Skipping all pictures, set down the lines of the listing from the first through the one with "import bmesh".

▼▼▼

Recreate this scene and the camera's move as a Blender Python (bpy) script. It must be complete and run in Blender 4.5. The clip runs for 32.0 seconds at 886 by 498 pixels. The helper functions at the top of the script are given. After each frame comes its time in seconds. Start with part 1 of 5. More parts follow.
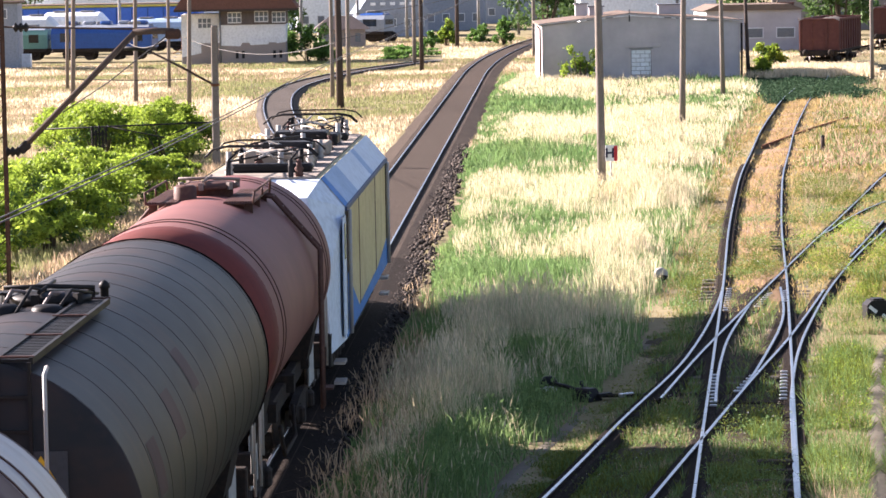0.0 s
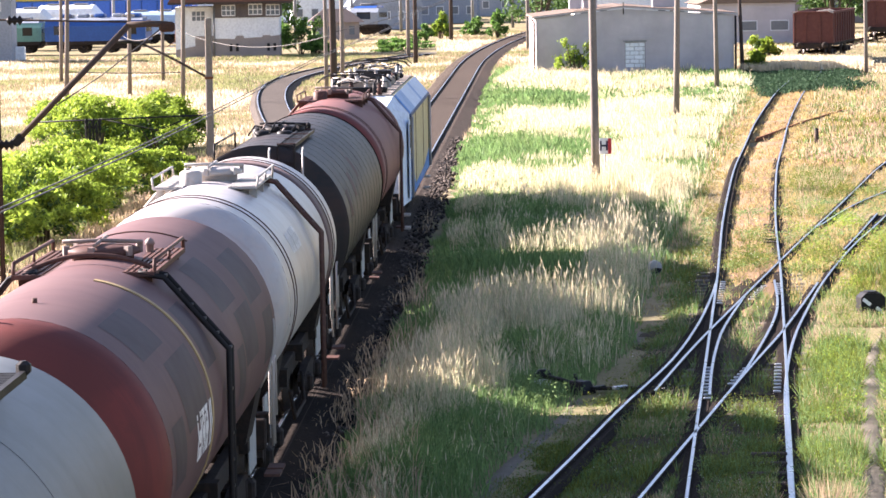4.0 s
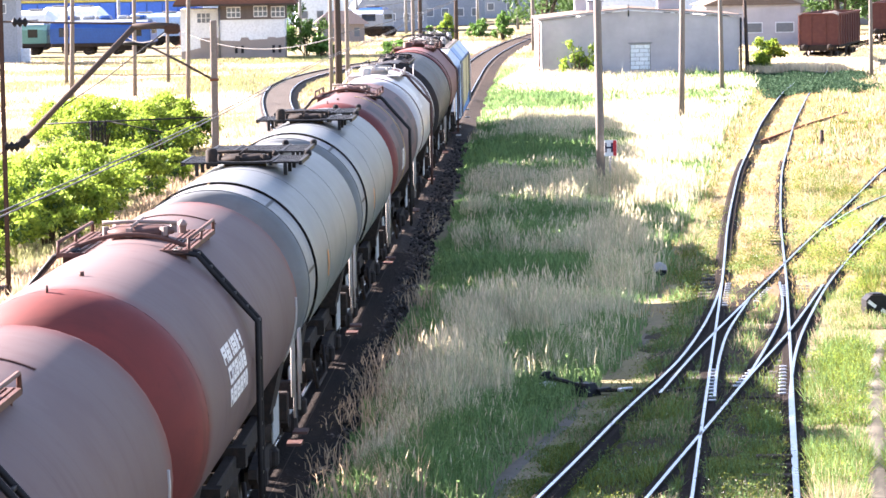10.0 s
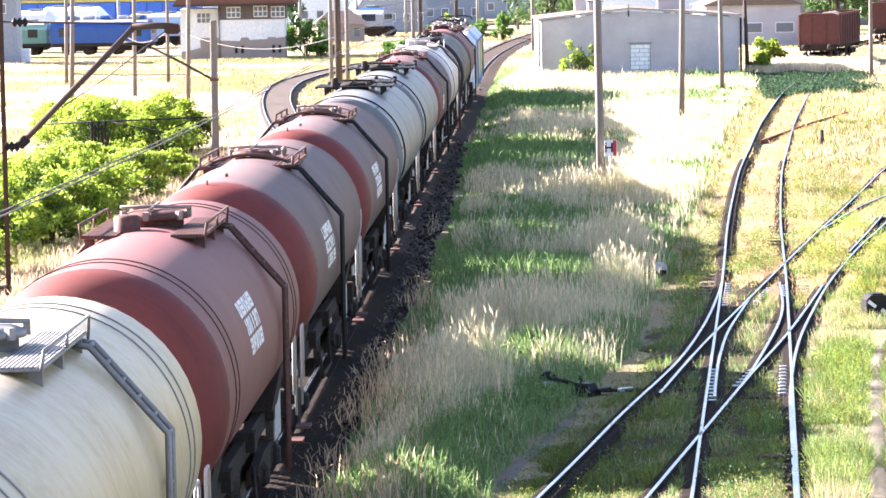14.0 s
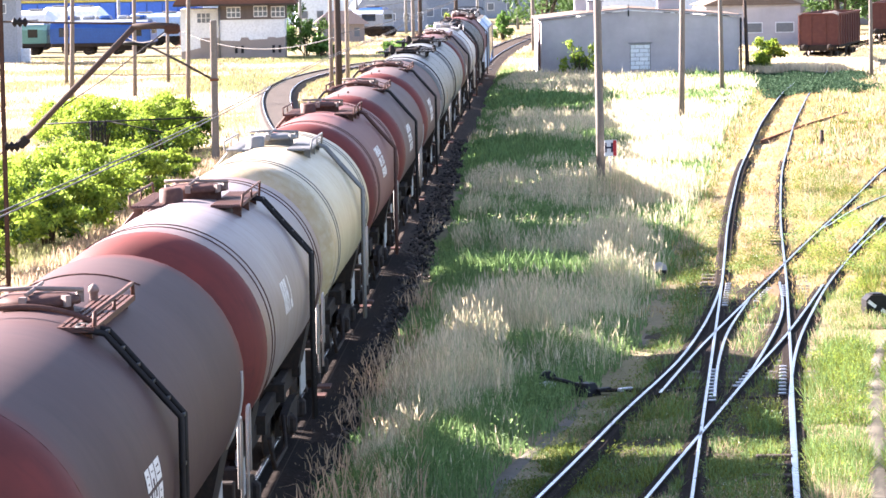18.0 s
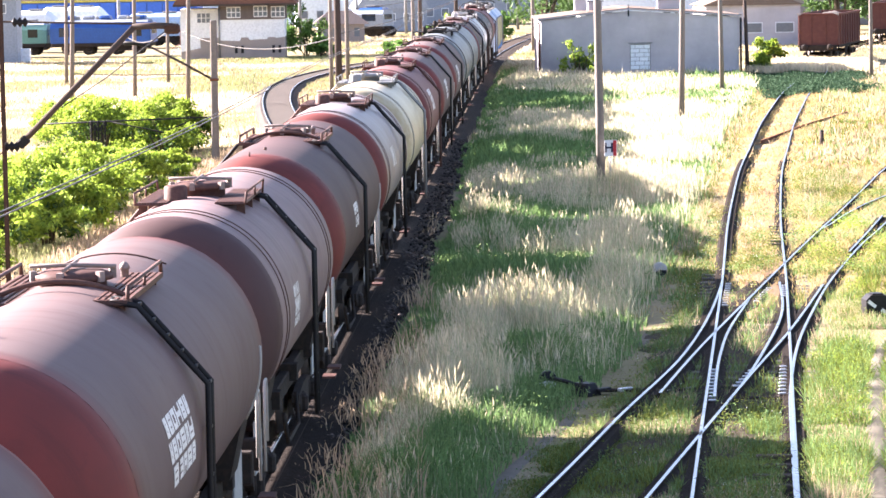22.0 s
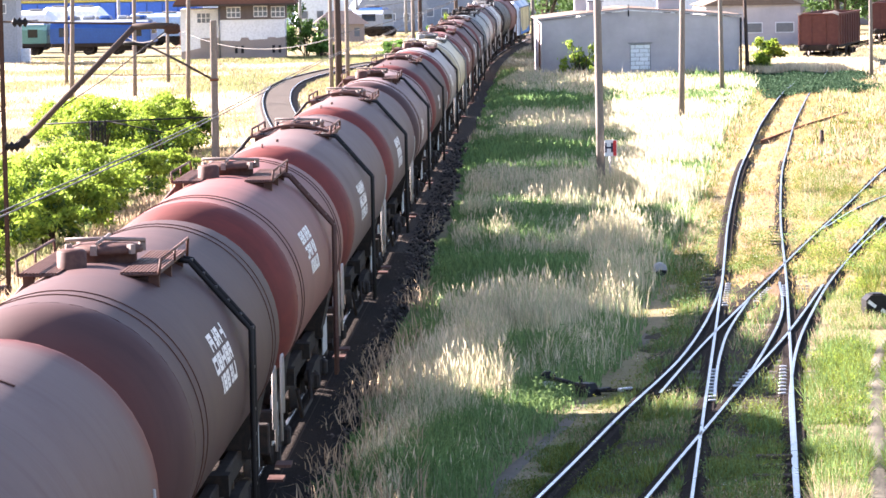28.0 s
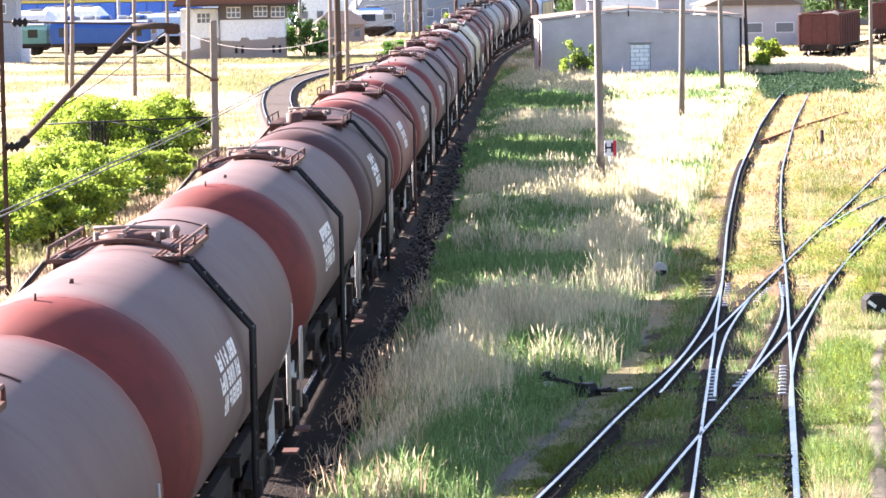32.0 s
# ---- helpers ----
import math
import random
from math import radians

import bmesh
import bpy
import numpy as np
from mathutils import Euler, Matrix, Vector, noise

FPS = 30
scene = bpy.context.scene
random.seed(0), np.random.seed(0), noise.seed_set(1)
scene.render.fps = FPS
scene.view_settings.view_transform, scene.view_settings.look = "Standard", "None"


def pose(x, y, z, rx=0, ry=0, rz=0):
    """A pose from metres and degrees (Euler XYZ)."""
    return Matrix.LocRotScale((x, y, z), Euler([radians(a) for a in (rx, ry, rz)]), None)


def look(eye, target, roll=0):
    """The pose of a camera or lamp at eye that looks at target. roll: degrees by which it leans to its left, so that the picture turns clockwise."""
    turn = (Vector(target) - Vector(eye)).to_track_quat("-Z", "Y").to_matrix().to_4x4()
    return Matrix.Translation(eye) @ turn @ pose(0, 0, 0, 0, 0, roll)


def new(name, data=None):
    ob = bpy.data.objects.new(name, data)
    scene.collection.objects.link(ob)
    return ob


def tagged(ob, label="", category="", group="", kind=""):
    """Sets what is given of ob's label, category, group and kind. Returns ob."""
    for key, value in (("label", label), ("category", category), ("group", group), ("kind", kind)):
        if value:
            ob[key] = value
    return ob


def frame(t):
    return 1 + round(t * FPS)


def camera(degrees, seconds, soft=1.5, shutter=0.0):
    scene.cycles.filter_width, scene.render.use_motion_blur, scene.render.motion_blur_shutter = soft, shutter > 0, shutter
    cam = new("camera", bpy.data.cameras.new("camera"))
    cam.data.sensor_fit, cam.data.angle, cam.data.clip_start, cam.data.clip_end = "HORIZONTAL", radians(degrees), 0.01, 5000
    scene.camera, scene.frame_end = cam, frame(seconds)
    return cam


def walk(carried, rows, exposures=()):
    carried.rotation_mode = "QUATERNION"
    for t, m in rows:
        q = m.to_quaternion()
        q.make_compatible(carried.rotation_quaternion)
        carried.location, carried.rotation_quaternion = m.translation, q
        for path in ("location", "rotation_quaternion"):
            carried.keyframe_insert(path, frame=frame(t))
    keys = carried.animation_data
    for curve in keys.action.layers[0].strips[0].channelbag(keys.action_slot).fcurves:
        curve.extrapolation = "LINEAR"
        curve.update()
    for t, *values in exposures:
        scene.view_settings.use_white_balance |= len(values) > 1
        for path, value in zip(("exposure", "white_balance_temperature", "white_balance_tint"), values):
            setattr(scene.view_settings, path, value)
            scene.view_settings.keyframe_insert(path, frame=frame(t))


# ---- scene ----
SECONDS = 32.0
cam = camera(15.80, SECONDS, soft=1.6)
EYE = Vector((0.0, 0.0, 7.5))
PITCH = 5.196
LEAN = -1.0
FOCAL = 5650.0

# how far the hand-held view had drifted (right, down) at each time, in thousandths of the focal length
DRIFT = [(0.0, 0.28, 1.63), (0.25, 1.6, 1.8), (0.5, 2.70, 1.89), (1.0, 2.99, 1.89), (1.5, 3.26, 1.86), (2.0, 3.52, 1.65), (2.5, 3.52, 0.81),
         (3.0, 2.99, 0.0), (3.25, 0.6, -0.7), (3.5, -2.3, -1.06), (4.0, -1.6, -0.6), (5.0, -0.35, -0.02), (5.5, -0.27, 0.0), (7.0, -0.27, 0.0), (7.5, 0.0, 0.0),
         (20.0, 0.0, 0.0), (SECONDS, 0.0, 0.03)]


def view(dx, dy):
    base = look(EYE, EYE + Vector((0, math.cos(radians(PITCH)), -math.sin(radians(PITCH)))), LEAN)
    way = base.to_3x3() @ Vector((-dx / 1000, dy / 1000, -1))
    return look(EYE, EYE + way * 100, LEAN)


walk(cam, [(t, view(dx, dy)) for t, dx, dy in DRIFT],
     exposures=[(t, stops + 0.18, kelvin, 24) for t, stops, kelvin in ((0.0, 1.72, 6500), (2.0, 1.72, 6500), (3.5, 1.95, 6450), (5.5, 2.38, 6400), (8.0, 2.7, 6340), (12.0, 2.8, 6320), (20.0, 2.68, 6350), (32.0, 2.63, 6380))])

# ---- sun and sky ----
SUN_LEFT, SUN_UP = 64.0, 24.0      # degrees left of the view and above the horizon
world = bpy.data.worlds.new("sky")
scene.world = world
world.use_nodes = True
nt = world.node_tree
sky = nt.nodes.new("ShaderNodeTexSky")
sky.sky_type = "NISHITA"
sky.sun_disc = False
sky.sun_elevation = radians(SUN_UP)
sky.sun_rotation = radians(-SUN_LEFT)
sky.air_density, sky.dust_density = 1.0, 1.5
nt.links.new(sky.outputs[0], nt.nodes["Background"].inputs[0])
nt.nodes["Background"].inputs[1].default_value = 0.066
sun = new("sun", bpy.data.lights.new("sun", "SUN"))
sun.data.energy, sun.data.angle, sun.data.color = 7.1, radians(0.55), (1.0, 0.93, 0.83)
sun_way = Vector((-math.sin(radians(SUN_LEFT)) * math.cos(radians(SUN_UP)), math.cos(radians(SUN_LEFT)) * math.cos(radians(SUN_UP)), math.sin(radians(SUN_UP))))
sun.matrix_world = look(sun_way * 300, (0, 0, 0))


# ---- materials ----
def material(name, colour, rough=0.6, metal=0.0, second=None, scale=3.0, amount=0.5, third=None, fine=40.0, bump=0.2, depth=0.01,
             coat=0.0, through_light=0.0, per_piece=0.0, island=0.0, stretch=(1, 1, 1), where="Object", sharp=0.2, rough_vary=0.12, spec=None, ends=None, streaks=None):
    """A surface with stains at a large scale, grain at a fine one, relief, and gloss that follows them."""
    m = bpy.data.materials.new(name)
    m.use_nodes = True
    n, l = m.node_tree.nodes, m.node_tree.links
    bsdf = n["Principled BSDF"]
    co = n.new("ShaderNodeTexCoord")
    mp = n.new("ShaderNodeMapping")
    mp.inputs["Scale"].default_value = stretch
    l.new(co.outputs[where], mp.inputs[0])
    big = n.new("ShaderNodeTexNoise")
    big.inputs["Scale"].default_value, big.inputs["Detail"].default_value, big.inputs["Roughness"].default_value = scale, 6, 0.62
    l.new(mp.outputs[0], big.inputs["Vector"])
    small = n.new("ShaderNodeTexNoise")
    small.inputs["Scale"].default_value, small.inputs["Detail"].default_value = fine, 4
    l.new(mp.outputs[0], small.inputs["Vector"])
    second = second or tuple(c * 0.7 for c in colour)
    ramp = n.new("ShaderNodeMapRange")
    ramp.inputs[1].default_value, ramp.inputs[2].default_value = 0.5 - sharp, 0.5 + sharp
    ramp.inputs[4].default_value = amount
    l.new(big.outputs[0], ramp.inputs[0])
    mix = n.new("ShaderNodeMix")
    mix.data_type = "RGBA"
    mix.inputs[6].default_value, mix.inputs[7].default_value = (*colour, 1), (*second, 1)
    l.new(ramp.outputs[0], mix.inputs[0])
    if ends:
        # repainted ends that fade out along the barrel
        start, stop, paint = ends
        xyz, far, wave, fade = n.new("ShaderNodeSeparateXYZ"), n.new("ShaderNodeMath"), n.new("ShaderNodeMath"), n.new("ShaderNodeMapRange")
        l.new(co.outputs[where], xyz.inputs[0])
        far.operation, wave.operation = "ABSOLUTE", "MULTIPLY_ADD"
        l.new(xyz.outputs[1], far.inputs[0])
        l.new(big.outputs[0], wave.inputs[0])
        wave.inputs[1].default_value = 0.35
        l.new(far.outputs[0], wave.inputs[2])
        fade.interpolation_type = "SMOOTHSTEP"
        fade.inputs[1].default_value, fade.inputs[2].default_value = start, stop
        l.new(wave.outputs[0], fade.inputs[0])
        painted = n.new("ShaderNodeMix")
        painted.data_type = "RGBA"
        l.new(fade.outputs[0], painted.inputs[0])
        l.new(mix.outputs[2], painted.inputs[6])
        painted.inputs[7].default_value = (*paint, 1)
        mix = painted
    if streaks:
        # grime that ran down round the barrel, and blotches of soot
        tint, much = streaks
        for scl, lo, hi, k in (((0.35, 5.5, 0.35), 0.50, 0.72, 1.0), ((0.55, 0.8, 0.75), 0.50, 0.62, 0.7), ((2.6, 2.2, 2.6), 0.60, 0.72, 0.6)):
            smp, snz, srg, smx = n.new("ShaderNodeMapping"), n.new("ShaderNodeTexNoise"), n.new("ShaderNodeMapRange"), n.new("ShaderNodeMix")
            smp.inputs["Scale"].default_value = scl
            oi, rnd_off = n.new("ShaderNodeObjectInfo"), n.new("ShaderNodeVectorMath")
            rnd_off.operation = "MULTIPLY"
            rnd_off.inputs[1].default_value = (40, 40, 40)
            l.new(oi.outputs["Random"], rnd_off.inputs[0])
            l.new(rnd_off.outputs[0], smp.inputs["Location"])
            l.new(co.outputs[where], smp.inputs[0])
            snz.inputs["Detail"].default_value, snz.inputs["Roughness"].default_value = 5, 0.65
            snz.inputs["Scale"].default_value = 1.0
            l.new(smp.outputs[0], snz.inputs["Vector"])
            srg.inputs[1].default_value, srg.inputs[2].default_value, srg.inputs[4].default_value = lo, hi, much * k
            l.new(snz.outputs[0], srg.inputs[0])
            smx.data_type = "RGBA"
            l.new(srg.outputs[0], smx.inputs[0])
            l.new(mix.outputs[2], smx.inputs[6])
            smx.inputs[7].default_value = (*tint, 1)
            mix = smx
    grain = n.new("ShaderNodeMapRange")
    grain.inputs[1].default_value, grain.inputs[2].default_value = 0.42, 0.68
    grain.inputs[4].default_value = 0.45
    l.new(small.outputs[0], grain.inputs[0])
    mix2 = n.new("ShaderNodeMix")
    mix2.data_type = "RGBA"
    third = third or tuple(c * 0.6 for c in colour)
    mix2.inputs[7].default_value = (*third, 1)
    l.new(grain.outputs[0], mix2.inputs[0])
    l.new(mix.outputs[2], mix2.inputs[6])
    out = mix2.outputs[2]
    if per_piece or island:
        src = n.new("ShaderNodeObjectInfo") if per_piece else n.new("ShaderNodeNewGeometry")
        vary = n.new("ShaderNodeMapRange")
        amt = per_piece or island
        vary.inputs[3].default_value, vary.inputs[4].default_value = 1 - amt, 1 + amt
        l.new(src.outputs["Random" if per_piece else "Random Per Island"], vary.inputs[0])
        hsv = n.new("ShaderNodeHueSaturation")
        l.new(vary.outputs[0], hsv.inputs["Value"])
        l.new(out, hsv.inputs["Color"])
        out = hsv.outputs[0]
    l.new(out, bsdf.inputs["Base Color"])
    rr = n.new("ShaderNodeMapRange")
    rr.inputs[3].default_value, rr.inputs[4].default_value = max(0.05, rough - rough_vary), min(1, rough + rough_vary)
    l.new(big.outputs[0], rr.inputs[0])
    l.new(rr.outputs[0], bsdf.inputs["Roughness"])
    bsdf.inputs["Metallic"].default_value = metal
    bsdf.inputs["Coat Weight"].default_value = coat
    bsdf.inputs["Specular IOR Level"].default_value = spec if spec is not None else 0.06 if rough >= 0.8 else 0.35
    if bump:
        b = n.new("ShaderNodeBump")
        b.inputs["Strength"].default_value, b.inputs["Distance"].default_value = bump, depth
        l.new(small.outputs[0], b.inputs["Height"])
        l.new(b.outputs[0], bsdf.inputs["Normal"])
    if through_light:
        tr = n.new("ShaderNodeBsdfTranslucent")
        l.new(out, tr.inputs[0])
        add = n.new("ShaderNodeMixShader")
        add.inputs[0].default_value = through_light
        l.new(bsdf.outputs[0], add.inputs[1])
        l.new(tr.outputs[0], add.inputs[2])
        l.new(add.outputs[0], n["Material Output"].inputs[0])
    return m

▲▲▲

▶ [Output below]:
Recreate this scene and the camera's move as a Blender Python (bpy) script. It must be complete and run in Blender 4.5. The clip runs for 32.0 seconds at 886 by 498 pixels. The helper functions at the top of the script are given. After each frame comes its time in seconds. Start with part 1 of 5. More parts follow.
0.0 s
4.0 s
10.0 s
14.0 s
18.0 s
22.0 s
28.0 s
32.0 s
# ---- helpers ----
import math
import random
from math import radians

import bmesh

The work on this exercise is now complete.